Dunque, ha spiegato Francesco, «la misericordia del Signore è nel fare». Tanto che a «quelli che bussano alla porta e dicono: “Ma, Signore, ti ricordi io ho detto...”», egli risponde: «Non ti conosco!». Invece, a coloro «che fanno» dice: «Sei peccatore come lo scarlatto, tu sarai bianco come la neve». Così «la misericordia del Signore va incontro a quelli che hanno il coraggio di confrontarsi con lui, ma confrontarsi sulla verità, sulle cose che io faccio o quelle che non faccio, per correggermi». E «questo è il grande amore del Signore, in questa dialettica fra il dire e il fare».
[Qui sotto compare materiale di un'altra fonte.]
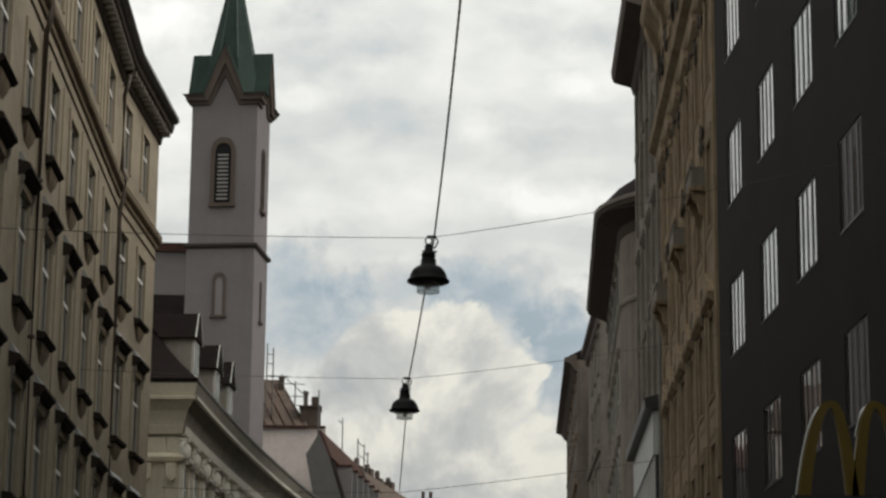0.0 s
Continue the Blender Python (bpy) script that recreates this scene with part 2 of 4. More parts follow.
M = {
    "ochre": mat("ochre_render", (0.312, 0.269, 0.204), vary=0.40, scale=0.55, grain=3.2, streak=0.24, bump=0.25),
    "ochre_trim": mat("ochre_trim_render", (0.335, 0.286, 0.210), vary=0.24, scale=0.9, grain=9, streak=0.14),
    "brown_wall": mat("brown_firewall_render", (0.094, 0.075, 0.055), vary=0.3, scale=0.6, streak=0.3),
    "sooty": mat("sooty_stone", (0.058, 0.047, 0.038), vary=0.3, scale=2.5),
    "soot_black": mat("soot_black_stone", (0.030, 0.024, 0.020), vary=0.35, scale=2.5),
    "brown_trim": mat("brown_moulding", (0.185, 0.148, 0.104), vary=0.3, scale=1.2, grain=9, streak=0.25),
    "lead": mat("lead_flashing", (0.12, 0.12, 0.125), rough=0.5, metal=0.5, vary=0.25),
    "zinc": mat("weathered_zinc", (0.34, 0.34, 0.33), rough=0.5, metal=0.6, vary=0.2),
    "pipe": mat("brown_painted_pipe", (0.065, 0.05, 0.036), rough=0.6, vary=0.2),
    "dark_render": mat("anthracite_render", (0.028, 0.026, 0.0262), vary=0.22, scale=0.4, grain=40, bump=0.08, streak=0.1, spec=0.03),
    "dark_metal": mat("black_window_metal", (0.022, 0.021, 0.021), rough=0.45, vary=0.2),
    "grey_panel": mat("pale_grey_panel", (0.61, 0.625, 0.57), rough=0.45, vary=0.20, scale=0.45, grain=14, bump=0.04, streak=0.30),
    "fin_shade": mat("shaded_channel_grey", (0.030, 0.028, 0.026), rough=0.7, vary=0.2, streak=0.2),
    "frame_grey": mat("grey_window_frame", (0.13, 0.13, 0.125), rough=0.5, vary=0.15),
    "alu": mat("light_aluminium", (0.50, 0.51, 0.50), rough=0.4, metal=0.3, vary=0.08),
    "ornate": mat("honey_stucco", (0.200, 0.150, 0.096), vary=0.45, scale=0.5, grain=3, bump=0.5, streak=0.8, stain=(0.085, 0.055, 0.032)),
    "ornate_trim": mat("honey_stucco_trim", (0.206, 0.155, 0.100), vary=0.4, scale=0.8, grain=5, bump=0.45, streak=0.5, stain=(0.095, 0.062, 0.036)),
    "grey_stucco": mat("grey_stucco", (0.150, 0.128, 0.108), vary=0.45, scale=0.45, grain=3, bump=0.4, streak=0.5),
    "grey_trim": mat("grey_stucco_trim", (0.165, 0.145, 0.124), vary=0.32, scale=1.4, grain=12, bump=0.25, streak=0.3),
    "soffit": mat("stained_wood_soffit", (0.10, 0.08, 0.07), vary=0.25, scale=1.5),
    "cream": mat("cream_stucco", (0.50, 0.45, 0.35), vary=0.2, scale=0.6, grain=7, streak=0.1),
    # cream darkened for both dirt and shade on the dormer cheeks
    "dormer_cheek": mat("shaded_dirty_dormer_render", (0.25, 0.225, 0.19), vary=0.2, scale=1.2, grain=8, streak=0.15),
    # stucco darkened to paint shade on the cream street front and under hoods
    "shade_stucco": mat("shade_greyed_stucco", (0.18, 0.165, 0.14), vary=0.3, scale=0.9, grain=8, streak=0.2),
    "dark_stone": mat("blackened_stone", (0.05, 0.043, 0.038), vary=0.25, scale=1.5),
    "white_stucco": mat("white_stucco", (0.60, 0.575, 0.51), vary=0.18, scale=0.8, grain=12, streak=0.2),
    "tower": mat("tower_render", (0.160, 0.146, 0.145), vary=0.12, scale=0.3, grain=4, bump=0.1, streak=0.07),
    "tower_stone": mat("brown_sandstone", (0.092, 0.073, 0.061), vary=0.2, scale=0.9, grain=8, streak=0.2),
    "copper": mat("green_copper", (0.025, 0.040, 0.033), rough=0.72, vary=0.4, scale=0.7, grain=6, streak=0.4),
    "copper_seam": mat("pale_copper_seam", (0.040, 0.064, 0.052), rough=0.55, vary=0.2),
    "iron": mat("black_iron", (0.009, 0.0085, 0.009), rough=0.6, metal=0.0, vary=0.2, spec=0.12),
    "gilt": mat("dull_gilding", (0.36, 0.30, 0.21), rough=0.5, metal=0.3, vary=0.2),
    "slat": mat("pale_louvre_board", (0.27, 0.255, 0.24), vary=0.25),
    "roof_brown": mat("brown_roof_tile", (0.0155, 0.0120, 0.0115), vary=0.35, scale=1.4, grain=10, spec=0.03),
    "roof_red": mat("rusty_roof_tile", (0.062, 0.033, 0.027), vary=0.45, scale=1.2, grain=6),
    "roof_worn": mat("worn_brown_tile", (0.125, 0.097, 0.080), vary=0.6, scale=1.2, grain=7),
    "roof_grey": mat("grey_sheet_roof", (0.088, 0.083, 0.079), rough=0.6, vary=0.2),
    "nave": mat("nave_render", (0.20, 0.185, 0.18), vary=0.12, scale=0.4),
    "tarp": mat("pale_firewall", (0.66, 0.585, 0.545), vary=0.2, scale=0.3, grain=4, streak=0.15),
    "brick": mat("sooty_brick", (0.085, 0.066, 0.055), vary=0.3, scale=2),
    "scaffold": mat("galvanised_tube", (0.15, 0.145, 0.14), rough=0.5, metal=0.5),
    "white_wood": mat("white_window_wood", (0.52, 0.51, 0.47), rough=0.5, vary=0.1, scale=3),
    "white_paint": mat("white_gloss_paint", (0.78, 0.77, 0.74), rough=0.4, vary=0.08, scale=3),
    "grey_wood": mat("weathered_window_wood", (0.30, 0.285, 0.25), rough=0.6, vary=0.18, scale=3),
    "curtain": mat("pale_curtain", (0.40, 0.40, 0.385), vary=0.1, scale=2, grain=20),
    # dark enough to stand in for unlit rooms behind the glass
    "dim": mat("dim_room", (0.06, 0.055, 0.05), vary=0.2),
    "yellow": mat("yellow_sign_plastic", (0.105, 0.068, 0.006), rough=0.4, vary=0.06),
    "green": mat("dark_green_canvas", (0.019, 0.030, 0.023), rough=0.8, vary=0.2, scale=3),
    "canvas_grey": mat("grey_green_canvas", (0.10, 0.105, 0.095), rough=0.8, vary=0.2, scale=3),
    "white_canvas": mat("greyish_white_canvas", (0.30, 0.29, 0.30), rough=0.8, vary=0.1, scale=3),
    "cable": mat("pale_grey_cable", (0.72, 0.72, 0.67), rough=0.6),
    "wire": mat("dull_steel_wire", (0.055, 0.052, 0.05), rough=0.5, metal=0.5),
    "asphalt": mat("asphalt", (0.05, 0.05, 0.05), vary=0.25, scale=0.6, grain=40),
    "granite": mat("granite_paving", (0.15, 0.147, 0.14), vary=0.18, scale=0.8, grain=30),
    "earth": mat("city_ground", (0.12, 0.115, 0.105), vary=0.25, scale=0.05),
    "render_plain": mat("plain_beige_render", (0.34, 0.31, 0.26), vary=0.15, scale=0.4, streak=0.2),
    "pane": glass("window_glass", (0.75, 0.78, 0.78), 0.2, 1.8, 0.12),
    "pane_flat": glass("coated_plate_glass", (0.35, 0.38, 0.38), 0.06, 2.1),
    "pane_dim": glass("dark_plate_glass", (0.30, 0.33, 0.34), 0.06, 1.17),
    "pane_coated": glass("mirror_coated_glass", (0.30, 0.33, 0.33), 0.04, 1.9, 0.42),
    "pane_green": glass("greenish_glass", (0.86, 0.95, 0.92), 0.0),
    "lamp_glass": frosted("ribbed_lamp_glass"),
}


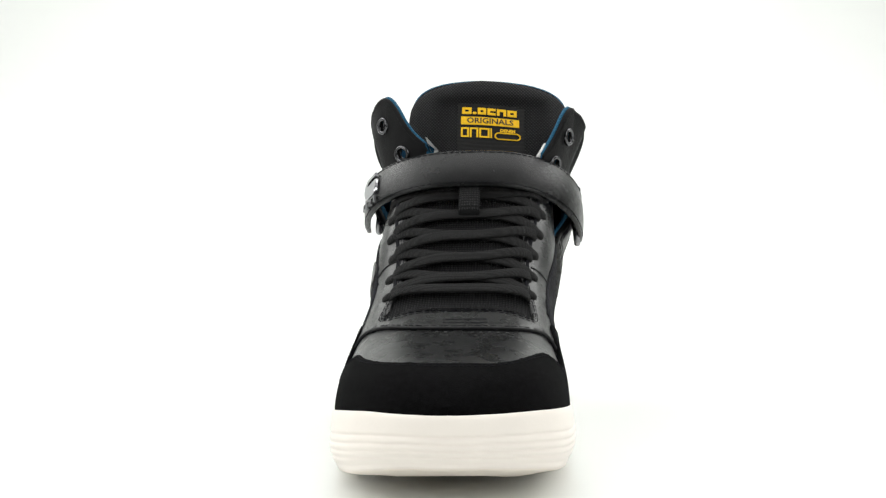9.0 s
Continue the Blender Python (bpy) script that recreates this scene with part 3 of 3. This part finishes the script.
def tongue_mid(y, b):
    a = (y - 5.0) / 44.5
    drop = 3.6 * min(max(a, 0), 1) * min(max((b - 140) / 40, 0), 1)
    return Vector((-5 - (b - 158) * 0.55 - (21.5 if a < 0 else 18.5 + 4 * min(max((b - 142) / 20, 0), 1)) * abs(a) ** 2.0, y, b - drop))


def tongue():
    front, back = [], []
    levels = [121.5 + 3 * k for k in range(13)] + [160 + k for k in range(19)] + [179, 180, 180.6, 180.95]
    for b in levels:
        w = tongue_half(b) * (1 - 0.18 * min(max((150 - b) / 22, 0), 1))
        f, g = [], []
        for k in range(81):
            a = -1 + k / 40
            shift = math.copysign(1 - (1 - abs(a)) ** 1.6, a)
            y = 7.4 + w * math.copysign(1 - (1 - abs(a)) ** 1.6, a)
            ea = abs(a) ** 3
            eb = max(0, (b - 150.5) / 30.5) ** 3
            e = min(1.0, ea + eb)
            t = 5.0 * max(0.0, 1 - e ** 2) ** 0.5
            dent = 3.2 / (1 + math.exp((abs(y - 9) - 27) * 0.9)) / (1 + math.exp((b - 169) * 0.9))
            m = tongue_mid(y, b)
            n = Vector((1, 0.9 * (y - 6.5) / 43, 0.4)).normalized()
            f.append(m + n * (t - dent))
            mb = tongue_mid(7.4 + (w + 0.9) * shift, b + 0.7)
            g.append(mb - n * (t * 0.8 + 0.5))
        front.append(f)
        back.append(g)
    t = part("tongue", grid(front), MESH, sneaker, "padded black mesh tongue")
    part("tongue_lining", grid(back), BLUE, t, "blue textile back of the tongue")
    return t


tongue_ob = tongue()


def label_place(a, b, h):
    """a: millimetres from the label's middle towards the inner side, b: up the label."""
    y, z = 9.0 + a * 0.94, 153.9 + b * 0.84
    m = tongue_mid(y, z)
    n = Vector((1, 0.9 * (y - 6.5) / 43, 0.4)).normalized()
    return m + n * (2.0 + h)


def bent_plate(name, x0, x1, y0, y1, lift, thick, mat, parent, label="", tilt=0.0):
    """A small plate that follows the tongue."""
    n = 12
    rows = []
    for k in range(n + 1):
        x = x0 + (x1 - x0) * k / n
        lo, hi = y0 - tilt * x, y1 - tilt * x
        rows.append([label_place(x, lo, lift), label_place(x, lo, lift + thick), label_place(x, hi, lift + thick), label_place(x, hi, lift)])
    return part(name, grid(rows, wrap=True, cap=True), mat, parent, label, smooth=False)


TILT = 0.085
label_ob = bent_plate("woven_label", -18, 18.5, -17, 14.5, 0.1, 0.7, LABEL_BLACK, sneaker, "black woven label with yellow lettering", TILT)
def on_label(a, b, h):
    return label_place(a, b - TILT * a, 0.8 + h)


mark_row("label_mark", on_label, (-15.5, 7.4), (1.0, 0.0), (("o", 5.2), ("d", 2.0), ("o", 4.6), ("c", 4.4), ("n", 5.0), ("o", 5.0)),
         4.4, 0.7, 1.5, YELLOW, label_ob, 0.3)
bent_plate("label_band", -16, 15.5, 0.4, 5.6, 0.8, 0.25, YELLOW, label_ob, "yellow band with black capitals", TILT)
mark_row("label_mark", on_label, (-16.0, -8.0), (1.0, 0.0), (("o", 4.4), ("n", 4.6), ("o", 5.6), ("i", 0.7)), 6.4, 0.5, 1.0, YELLOW, label_ob, 0.25)
pill = [(9.3 + math.copysign(4.6, math.cos(a)) + 2.1 * math.cos(a), -6.4 + 2.1 * math.sin(a)) for a in [2 * math.pi * (k + 0.5) / 24 for k in range(25)]]
part("label_pill", ribbon([label_place(a, b - TILT * a, 1.0) for a, b in pill], [Vector((1, 0, 0.3))] * 25, 0.75, 0.4, 6), YELLOW, label_ob)


def lettering(name, text, size, x, y, mat, parent, lift):
    """Words in the built-in font, bent onto the tongue."""
    cu = bpy.data.curves.new(name, "FONT")
    cu.body, cu.size, cu.align_x, cu.align_y = text, size, "CENTER", "CENTER"
    cu.extrude, cu.resolution_u, cu.offset = 0.0, 2, 0.12
    tmp = bpy.data.objects.new(name, cu)
    me = tmp.to_mesh()
    bm = bmesh.new()
    bm.from_mesh(me)
    tmp.to_mesh_clear()
    for v in bm.verts:
        v.co = label_place(x + v.co.x, y + v.co.y - TILT * (x + v.co.x), lift)
    part(name, bm, mat, parent, smooth=False)
    bpy.data.objects.remove(tmp)
    bpy.data.curves.remove(cu)


lettering("label_lettering", "ORIGINALS", 5.0, -0.2, 3.0, BLACK_INK, label_ob, 1.12)
lettering("label_lettering", "DENIM", 2.7, 9.3, -2.6, YELLOW, label_ob, 0.95)


# ---- strap, rings, badge ----
def strap_point(b, w):
    """b from -90 (outer end) to 90 (inner end); w from 0 (upper edge) to 1 (lower edge)."""
    c, s = max(math.cos(radians(b)), 0.0), math.sin(radians(b))
    x0, rx = (-21 + 11.5 * w, 48 + 4.5 * w) if s < 0 else (-18 + 12 * w, 45 + 4 * w)
    y = (58.8 if s < 0 else 56.2) * math.copysign(abs(s) ** 0.8, s)
    zt = (117.5 if s < 0 else 114.5) + (22.5 if s < 0 else 25.5) * c
    zb = (97.5 if s < 0 else 90.5) + (24.5 if s < 0 else 31.5) * c
    bulge = 1.2 * math.sin(math.pi * min(max(w, 0), 1))
    p = Vector((x0 + rx * c ** 0.8, y, zt + (zb - zt) * w))
    return p + Vector((c, 0.8 * s, 0.3)).normalized() * bulge


def strap_normal(b, w):
    n = (strap_point(b + 1, w) - strap_point(b - 1, w)).cross(strap_point(b, w + 0.02) - strap_point(b, w - 0.02))
    n.normalize()
    return n if n.dot(strap_point(b, w) - Vector((-10, 0, 110))) > 0 else -n


def strap():
    prof = [(0.0, -1.3), (-0.012, -0.4), (0.0, 0.75), (0.03, 1.15), (0.08, 1.25)] + [(0.08 + 0.84 * k / 8, 1.3) for k in range(1, 8)] + \
           [(0.92, 1.25), (0.97, 1.15), (1.0, 0.75), (1.012, -0.4), (1.0, -1.3), (0.5, -1.3)]
    rows = []
    for b in [-88 + 176 * k / 70 for k in range(71)]:
        rows.append([strap_point(b, w) + strap_normal(b, min(max(w, 0.03), 0.97)) * h for w, h in prof])
    ob = part("strap", grid(rows, wrap=True, cap=True), STRAP_LEATHER, sneaker, "glossy black leather ankle strap")
    for w in (0.075, 0.925):
        seam("strap_stitching", strap_point, [(-86 + 172 * k / 40, w) for k in range(41)], 1.35, THREAD, ob, 0.02)
    seam("strap_stitching", strap_point, [(-86, 0.1 + 0.8 * k / 8) for k in range(9)], 1.35, THREAD, ob, 0.02)
    return ob


strap_ob = strap()


def badge_place(a, b, h):
    """On the strap near its outer end: a along it towards the toe, b up, in millimetres."""
    n = strap_normal(-58.5, 0.5)
    along = (strap_point(-54.5, 0.5) - strap_point(-62.5, 0.5)) / 8
    up = (strap_point(-58.5, 0.3) - strap_point(-58.5, 0.7)) / 10.8
    return strap_point(-58.5, 0.5) + along * a + up * b + n * (1.0 + h)


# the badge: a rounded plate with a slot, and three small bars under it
def badge():
    outer = [(-8.4, 1.5), (-8.4, 6.0), (-6.0, 9.4), (-2.6, 10.6), (7.6, 10.6), (7.6, 7.9), (-1.6, 7.9), (-3.2, 7.0), (-3.4, 5.2), (9.0, 5.2),
             (9.0, -1.6), (6.8, -4.6), (-3.4, -4.6), (-6.8, -2.6)]
    line = smooth_line([(a, b, 1) if i in (4, 5, 9) else (a, b) for i, (a, b) in enumerate(outer)], True, 1.0)
    bm = bmesh.new()
    low = [bm.verts.new(badge_place(a, b, 0)) for a, b in line]
    mid = [bm.verts.new(badge_place(a, b, 1.1)) for a, b in line]
    ca = [(a * 0.95 + 0.02, (b - 3.0) * 0.95 + 3.0) for a, b in line]
    top = [bm.verts.new(badge_place(a, b, 1.5)) for a, b in ca]
    n = len(line)
    for p, q in ((low, mid), (mid, top)):
        for i in range(n):
            bm.faces.new((p[i], p[(i + 1) % n], q[(i + 1) % n], q[i]))
    f = bm.faces.new(top)
    bmesh.ops.triangulate(bm, faces=[f])
    part("badge", bm, CHROME, strap_ob, "polished metal badge with a slot", smooth=False)
    mark_row("badge_mark", badge_place, (-9.0, -11.2), (1.0, 0.0), (("o", 4.6), ("n", 4.6), ("n", 5.6)), 5.0, 0.8, 1.1, METAL, strap_ob, 1.1)


badge()

for side, top, low in ((-1, Vector((-21.0, -53.2, 119)), Vector((-5.0, -50.8, 100.8))), (1, Vector((-18.5, 53, 116)), Vector((0.5, 53.2, 93)))):
    mid = (top + low) / 2
    up = (top - low)
    axis = Vector((0.05, side, 0.1))
    part("strap_ring", ring_mesh(mid + Vector((0, side * 0.6, 0)), axis, up, 5.2, up.length / 2 + 1.0, 1.8, 44, 10, 3.2), METAL, strap_ob,
         "satin grey metal loop")


# ---- laces ----
HOLE_X = (94, 80.5, 67.5, 55.5, 44, 33)


def lace_strand(u0, s0, u1, s1, lift, sag=0.0):
    pts, nn = [], []
    for k in range(29):
        t = k / 28
        e = min(t, 1 - t)
        u, s = u0 + (u1 - u0) * (3 * t * t - 2 * t ** 3), s0 + (s1 - s0) * t
        n = normal_of(vamp, u, s)
        h = 1.2 + (lift - 1.2) * min(1.0, e / 0.16) ** 0.7
        if e < 0.04:
            h = -0.6 + (h + 0.6) * (e / 0.04)
        u += sag * math.sin(math.pi * t)
        pts.append(vamp(u, s) + n * h)
        nn.append(n)
    return ribbon(pts, nn, 6.3, 1.7, 12)


lace = part("shoelace", lace_strand(HOLE_X[0], -0.275, HOLE_X[0] + 1, 0.285, 3.0, 1.5), LACE, sneaker, "flat black woven shoelace")
for i in range(5):
    a, b = HOLE_X[i], HOLE_X[i + 1]
    part("lace_strand", lace_strand(a - 2, 0.28, b, -0.275, 2.1, 1.0), LACE, lace)
    part("lace_strand", lace_strand(a - 2, -0.27, b + 1, 0.285, 3.1, 1.0), LACE, lace)
def lace_turn(u, s):
    """The rounded fold where the lace turns under the eyestay."""
    n = normal_of(vamp, u, s)
    a = (vamp(u + 1, s) - vamp(u - 1, s)).normalized()
    b = n.cross(a)
    c = vamp(u, s) + n * 1.5
    rows = []
    for i in range(1, 8):
        t = math.pi * i / 8
        rows.append([c + a * (3.1 * math.cos(t)) + (b * (3.6 * math.cos(f)) + n * (1.5 * math.sin(f))) * math.sin(t) ** 0.7
                     for f in [2 * math.pi * k / 12 for k in range(12)]])
    return grid(rows, wrap=True, cap=True)


for i in range(6):
    for side in (-1, 1):
        part("lace_turn", lace_turn(HOLE_X[i] - (1.5 if side > 0 else 0.5), side * (0.272 + 0.006 * (i % 2))), LACE, lace)
# short stitched loops that hold the lace
for i in range(5):
    for side in (-1, 1):
        u = (HOLE_X[i] + HOLE_X[i + 1]) / 2
        for d in (-1.0, 1.0):
            p = [vamp(u + k, side * (0.235 + 0.006 * d)) + normal_of(vamp, u + k, side * 0.235) * 1.8 for k in range(-5, 6)]
            part("lace_loop", ribbon(p, [normal_of(vamp, u, side * 0.235)] * 11, 1.0, 0.9, 8), THREAD, lace)

# webbing pull on the tongue, over the top laces
pts = [vamp(u, 0.0) + normal_of(vamp, u, 0.0) * h for u, h in ((24, 4.2), (28, 5.0), (32, 5.8), (36, 6.4), (40, 6.8), (44, 6.6), (48, 6.0), (50.5, 5.0), (51.5, 3.4))]
part("pull_tab", ribbon(pts, [normal_of(vamp, 46, 0.0)] * len(pts), 10.5, 1.3, 16), MESH_TOP, tongue_ob, "black webbing pull loop")


# ---- what moves ----
def motions():
    # the shoe turns with the turntable, about the axis through its own origin, a little slower at first
    rows = [(0.0, -12.3), (0.5, -16.5), (1.0, -20.7)]
    rows += [(k * 0.5, -11.15 - 9.305 * k * 0.5) for k in range(3, 33)]
    walk(sneaker, [(t, pose(0, 0, 0, 0, 0, a)) for t, a in rows])


motions()
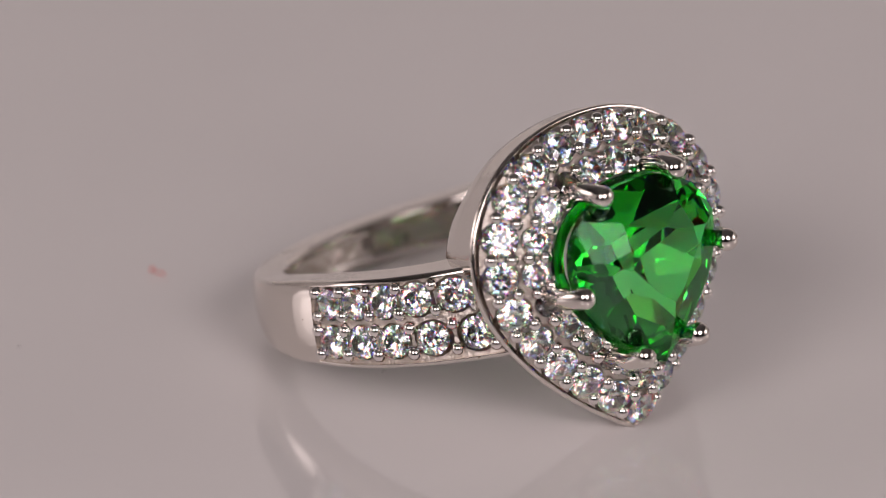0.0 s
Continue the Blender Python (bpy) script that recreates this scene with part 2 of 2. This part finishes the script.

Ecco che, ha rilanciato il Papa, «essere cristiano significa fare: fare la volontà di Dio». E «l’ultimo giorno — perché tutti noi ne avremo uno — cosa ci domanderà il Signore? Ci dirà: “Cosa avete detto su di me?”. No! Ci domanderà delle cose che abbiamo fatto». Ci chiederà, insomma, «le cose concrete: “Io ero affamato e mi hai dato da mangiare; ero assetato e mi hai dato da bere; ero ammalato e sei venuto a trovarmi; ero in carcere e sei venuto da me”». Perché «questa è la vita cristiana». Invece «il solo dire ci porta alla vanità, a quel fare finta di essere cristiano. Ma no, non si è cristiani cosi!».
Nel pieno del tempo che ci avvicina alla Pasqua, «in questa strada di conversione quaresimale», Francesco ha proposto un esame di coscienza, suggerendo alcune domande da rivolgere a se stessi: «Io sono di quelli che dicono tanto e non fanno niente o faccio qualcosa? E cerco di fare di più?». L’obiettivo, ha rimarcato, è «fare la volontà del Signore per fare il bene ai miei fratelli, a quelli che mi sono vicini».
In conclusione, prima di riprendere la celebrazione eucaristica, il Papa ha invitato a pregare perché «il Signore ci dia questa saggezza di capire bene dov’è la differenza fra il dire e il fare e ci insegni la strada del fare e ci aiuti ad andare su quella strada, perché la strada del dire ci porta al posto dove erano questi dottori della legge, questi chierici, ai quali piaceva vestirsi ed essere proprio come se fossero dei reucci». Ma «questa non è la realtà del Vangelo!». E allora ecco la preghiera affinché «il Signore ci insegni questa strada».